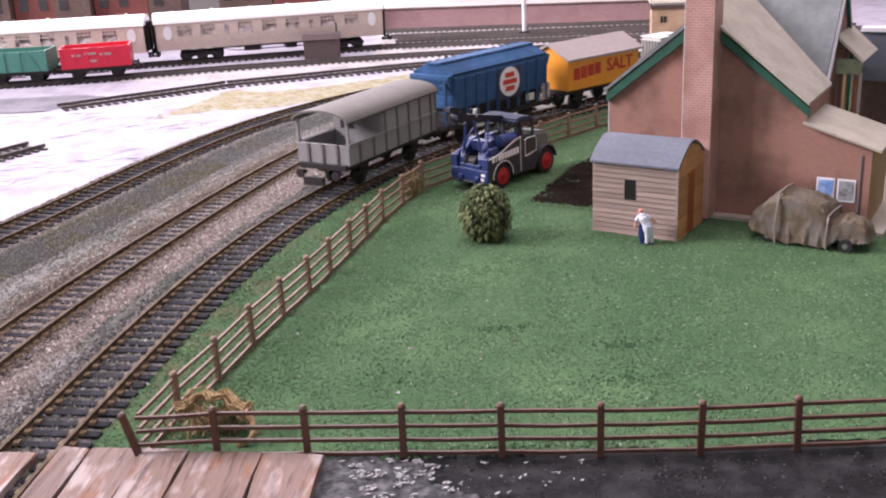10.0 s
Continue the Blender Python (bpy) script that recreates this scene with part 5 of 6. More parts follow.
flat = thing("flat_wagon", "red flat wagon carrying a grey machine casting", "wagon")
wagon_frame(flat, 78, 46, 13.5)
bm = bmesh.new()
box(bm, -42, 37, -16, 16, 13.5, 16.5, 0.3)
box(bm, -42, 37, -16, -14.6, 16.5, 17.6, 0.2)
box(bm, -42, 37, 14.6, 16, 16.5, 17.6, 0.2)
part("deck", bm, M["flat_red"], flat)
for x in (-36, -29, 12, 20, 30):
    for y in (-9, 9):
        bm = bmesh.new()
        box(bm, x - 1.5, x + 1.5, y - 2, y + 2, 16.5, 18.2, 0.3)
        part("cleat", bm, M["flat_red"], flat)
bm = bmesh.new()
box(bm, -20, 5, -9.5, 9.5, 16.5, 37.5, 0.8)
load = part("load", bm, M["load_grey"], flat, "pale grey ribbed transformer casting", smooth=True)
for x in [-18.4 + i * 3.1 for i in range(8)]:
    for sgn in (-1, 1):
        bm = bmesh.new()
        box(bm, x - 0.7, x + 0.7, min(sgn * 9.4, sgn * 11.2), max(sgn * 9.4, sgn * 11.2), 18, 35.5, 0.25)
        part("cooling_fin", bm, M["casting"], load)
for y in (-7.5, -4.5, -1.5, 1.5, 4.5, 7.5):
    bm = bmesh.new()
    box(bm, -22, -19.9, y - 0.7, y + 0.7, 18, 35.5, 0.25)
    part("cooling_fin", bm, M["casting"], load)
bm = bmesh.new()
box(bm, -21, 6, -10.4, 10.4, 37.2, 38.3, 0.3)
part("lid", bm, M["load_grey"], load)
bm = bmesh.new()
cyl(bm, (-7, 0, 38.2), (-7, 0, 39.2), 6.0, n=18)
part("cap", bm, M["load_grey"], load, smooth=True)

salt = thing("orange_salt_van", "orange salt van with pinkish pitched roof", "wagon")
wagon_frame(salt, 70, 40, 15)
bm = bmesh.new()
prism(bm, [(-16.4, 15), (16.4, 15), (16.8, 35.6), (0, 43.6), (-16.8, 35.6)], -35, 35, "x")
body = part("body", bm, M["orange"], salt)
for s in (-1, 1):
    bm = bmesh.new()
    prism(bm, [(s * 19.0, 34.6), (0, 44.2), (0, 45.6), (s * 19.0, 36.0)], -37.5, 37.5, "x")
    part("roof_slope", bm, M["van_roof"], salt, "pinkish grey roof slope")
    turn = pose(-s * 15.5 * MM, s * 16.65 * MM, 27.4 * MM, 90, 0, 0 if s < 0 else 180)
    text_mesh("lettering", "SALT", 12.0, M["dark_letter"], body, turn, "dark red lettering", 0.35)
    for i in range(4):
        bm = bmesh.new()
        x = -27.5 + i * 6.8
        box(bm, min(-s * (x - 2.3), -s * (x + 3.3)), max(-s * (x - 2.3), -s * (x + 3.3)), min(s * 16.5, s * 16.9), max(s * 16.5, s * 16.9), 21.6 + 0.5 * i, 29.4 + 0.5 * i)
        part("lettering_bar", bm, M["dark_letter"], body, "dark red lettering bar")

hopper = thing("blue_bulk_hopper", "dark blue covered bulk hopper wagon with round white sign", "wagon")
wagon_frame(hopper, 102, 62, 13)
bm = bmesh.new()
prism(bm, [(-15.2, 20), (15.2, 20), (16, 38), (13.5, 42), (5, 46), (-5, 46), (-13.5, 42), (-16, 38)], -46, 46, "x")
body = part("body", bm, M["hopper"], hopper)
bm = bmesh.new()
prism(bm, [(-12.5, 10), (12.5, 10), (14.6, 23), (-14.6, 23)], -41, 41, "x")
part("chute", bm, M["frame"], hopper)
for i in range(10):
    for s in (-1, 1):
        bm = bmesh.new()
        x = -45.5 + i * 10.1
        box(bm, x - 0.6, x + 0.6, min(s * 15, s * 16.5), max(s * 15, s * 16.5), 12, 39, 0.15)
        part("rib", bm, M["hopper"], body)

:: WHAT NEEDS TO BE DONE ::
Reproduce the material above verbatim; omit every picture.

:: TASK SOLUTION ::
10.0 s
Continue the Blender Python (bpy) script that recreates this scene with part 5 of 6. More parts follow.
flat = thing("flat_wagon", "red flat wagon carrying a grey machine casting", "wagon")
wagon_frame(flat, 78, 46, 13.5)
bm = bmesh.new()
box(bm, -42, 37, -16, 16, 13.5, 16.5, 0.3)
box(bm, -42, 37, -16, -14.6, 16.5, 17.6, 0.2)
box(bm, -42, 37, 14.6, 16, 16.5, 17.6, 0.2)
part("deck", bm, M["flat_red"], flat)
for x in (-36, -29, 12, 20, 30):
    for y in (-9, 9):
        bm = bmesh.new()
        box(bm, x - 1.5, x + 1.5, y - 2, y + 2, 16.5, 18.2, 0.3)
        part("cleat", bm, M["flat_red"], flat)
bm = bmesh.new()
box(bm, -20, 5, -9.5, 9.5, 16.5, 37.5, 0.8)
load = part("load", bm, M["load_grey"], flat, "pale grey ribbed transformer casting", smooth=True)
for x in [-18.4 + i * 3.1 for i in range(8)]:
    for sgn in (-1, 1):
        bm = bmesh.new()
        box(bm, x - 0.7, x + 0.7, min(sgn * 9.4, sgn * 11.2), max(sgn * 9.4, sgn * 11.2), 18, 35.5, 0.25)
        part("cooling_fin", bm, M["casting"], load)
for y in (-7.5, -4.5, -1.5, 1.5, 4.5, 7.5):
    bm = bmesh.new()
    box(bm, -22, -19.9, y - 0.7, y + 0.7, 18, 35.5, 0.25)
    part("cooling_fin", bm, M["casting"], load)
bm = bmesh.new()
box(bm, -21, 6, -10.4, 10.4, 37.2, 38.3, 0.3)
part("lid", bm, M["load_grey"], load)
bm = bmesh.new()
cyl(bm, (-7, 0, 38.2), (-7, 0, 39.2), 6.0, n=18)
part("cap", bm, M["load_grey"], load, smooth=True)

salt = thing("orange_salt_van", "orange salt van with pinkish pitched roof", "wagon")
wagon_frame(salt, 70, 40, 15)
bm = bmesh.new()
prism(bm, [(-16.4, 15), (16.4, 15), (16.8, 35.6), (0, 43.6), (-16.8, 35.6)], -35, 35, "x")
body = part("body", bm, M["orange"], salt)
for s in (-1, 1):
    bm = bmesh.new()
    prism(bm, [(s * 19.0, 34.6), (0, 44.2), (0, 45.6), (s * 19.0, 36.0)], -37.5, 37.5, "x")
    part("roof_slope", bm, M["van_roof"], salt, "pinkish grey roof slope")
    turn = pose(-s * 15.5 * MM, s * 16.65 * MM, 27.4 * MM, 90, 0, 0 if s < 0 else 180)
    text_mesh("lettering", "SALT", 12.0, M["dark_letter"], body, turn, "dark red lettering", 0.35)
    for i in range(4):
        bm = bmesh.new()
        x = -27.5 + i * 6.8
        box(bm, min(-s * (x - 2.3), -s * (x + 3.3)), max(-s * (x - 2.3), -s * (x + 3.3)), min(s * 16.5, s * 16.9), max(s * 16.5, s * 16.9), 21.6 + 0.5 * i, 29.4 + 0.5 * i)
        part("lettering_bar", bm, M["dark_letter"], body, "dark red lettering bar")

hopper = thing("blue_bulk_hopper", "dark blue covered bulk hopper wagon with round white sign", "wagon")
wagon_frame(hopper, 102, 62, 13)
bm = bmesh.new()
prism(bm, [(-15.2, 20), (15.2, 20), (16, 38), (13.5, 42), (5, 46), (-5, 46), (-13.5, 42), (-16, 38)], -46, 46, "x")
body = part("body", bm, M["hopper"], hopper)
bm = bmesh.new()
prism(bm, [(-12.5, 10), (12.5, 10), (14.6, 23), (-14.6, 23)], -41, 41, "x")
part("chute", bm, M["frame"], hopper)
for i in range(10):
    for s in (-1, 1):
        bm = bmesh.new()
        x = -45.5 + i * 10.1
        box(bm, x - 0.6, x + 0.6, min(s * 15, s * 16.5), max(s * 15, s * 16.5), 12, 39, 0.15)
        part("rib", bm, M["hopper"], body)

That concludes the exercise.